Several advantages make owning commercial or business property a viable prospect for small businesses. These include the benefit of asset appreciation, enjoying full control over interior design and renovations, security of tenure and avoiding above-inflation rent hikes. As a first port of call, small and medium enterprise (SME) owners need to be aware of the various steps in securing finance for commercial property and to be as prepared as possible to put forward a strong application.
Commenting on this topic is Shane Padayachy, Area Manager at Business Partners Limited who explains that the process of acquiring funding for business property “involves more rigorous vetting procedures and due diligence than applying for residential property.
In general, small business owners need to ensure that their application will inspire confidence in the financier, providing assurance that the purchase is financially feasible both in terms of the future value of the asset and the track record of the business purchasing the business property.”
Financiers interrogate funding applications on three fronts: the state of the client’s business, the viability of the transaction and the value of the property being acquired. Research and preparation are therefore key to successfully securing funding for commercial property. This relates to both how supporting documents and information on the business itself are collated and presented, as well as aspects that position the property in a favourable light as a good investment.
Apart from the documents required for FICA purposes, SME financiers and other financial institutions will require a detailed business plan as part of the application. This will need to be accompanied by a strong finance proposal backed by the business’ annual financial statements.
As Padayachy asserts: “Some of the factors that financiers consider when reviewing funding applications include the credit history of the business and in many cases also the credit record of the owner.
Arguably the most important aspect that will be reviewed is the state of the business’ cashflow management. As our quarterly SME Index continues to demonstrate, cashflow remains the number one challenge for South African SMEs. As such, applications need to shed light on whether consistent, adequate and sustainable cashflow will be maintained over the loan period and how any potential shortfalls will be subsidised.”
In terms of the property itself, financiers may require applicants to provide information on the history and current condition of the property, including aspects such as whether it has been well maintained and if any major structural issues have been identified. Required documentation will include the purchase agreement from the estate agent or current owners, as well as any rental agreements that may apply to current or future tenants (in the case of plans to sub-lease).
“Apart from its financial viability, the location of the property will play a pivotal role in the decision-making process. Financiers will consider aspects such as crime rate, the reliability of public services in the area, proximity to competitors, the condition of surrounding buildings and whether any new developments are planned in the area. Entrepreneurs also need to ascertain whether the property complies with municipal regulations. This will influence the ability to raise finance as well getting the property properly insured.” advises Padayachy.
After the research and preparation process has been completed, SME owners are advised to review their options in terms of the interest rates and repayment options made available by banks, lenders and independent financiers.

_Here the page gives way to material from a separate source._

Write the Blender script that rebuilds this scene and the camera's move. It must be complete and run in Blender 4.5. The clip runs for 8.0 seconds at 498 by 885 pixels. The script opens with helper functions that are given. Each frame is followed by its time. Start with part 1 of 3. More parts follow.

The major factors that entrepreneurs will need to consider at this stage will be lending rates, term, the size of the bond and any related fees. In terms of fees such as administration, payments to attorneys for legal services and VAT, SME owners need to enquire as to whether these costs will be incorporated into the loan amount or whether they will become payable separately.
The distinction between commercial and residential properties will have bearing on the loan term, given that business property is regarded as an income-generating asset. Generally, therefore, banks will expect loans to be paid off faster than residential bonds.
“Although SME owners may intuitively think of banks as their primary option for funding, we encourage established entrepreneurs to consider alternatives,” says Padayachy.
Our research and experience have shown us that in the initial stages of securing financing for commercial properties, one of the major pain points for small businesses is accumulating enough capital for a deposit. A deposit-free funding option may be more viable and accessible. In these cases, SME owners need to understand the conditions of a deposit-free loan and how it differs to traditional financing.”
As an example, Padayachy references Business Partners Limited’s offering, tailored for SMEs who are considering purchasing commercial property. One available option is a transaction that offers an advance of up to 100% of the financing required, subject to conditions relating to the nature and usage of the property. These deals may involve an increased cost of funding to obtain the finance but allows the Business to invest cash flow into the operations which will in turn stimulate growth and increase profits.
“Owning their own business premises, developing residential complexes for resale or student accommodation is within reach for many SMEs provided they find the right financier. We encourage SME owners to explore their options, review their budgets and weigh up the long-term benefits of different funding options. Investing in commercial property can be a powerful next step for an entrepreneur, so it’s important to make a well-informed decision based on your current reality and your projections for the future,” concludes Padayachy.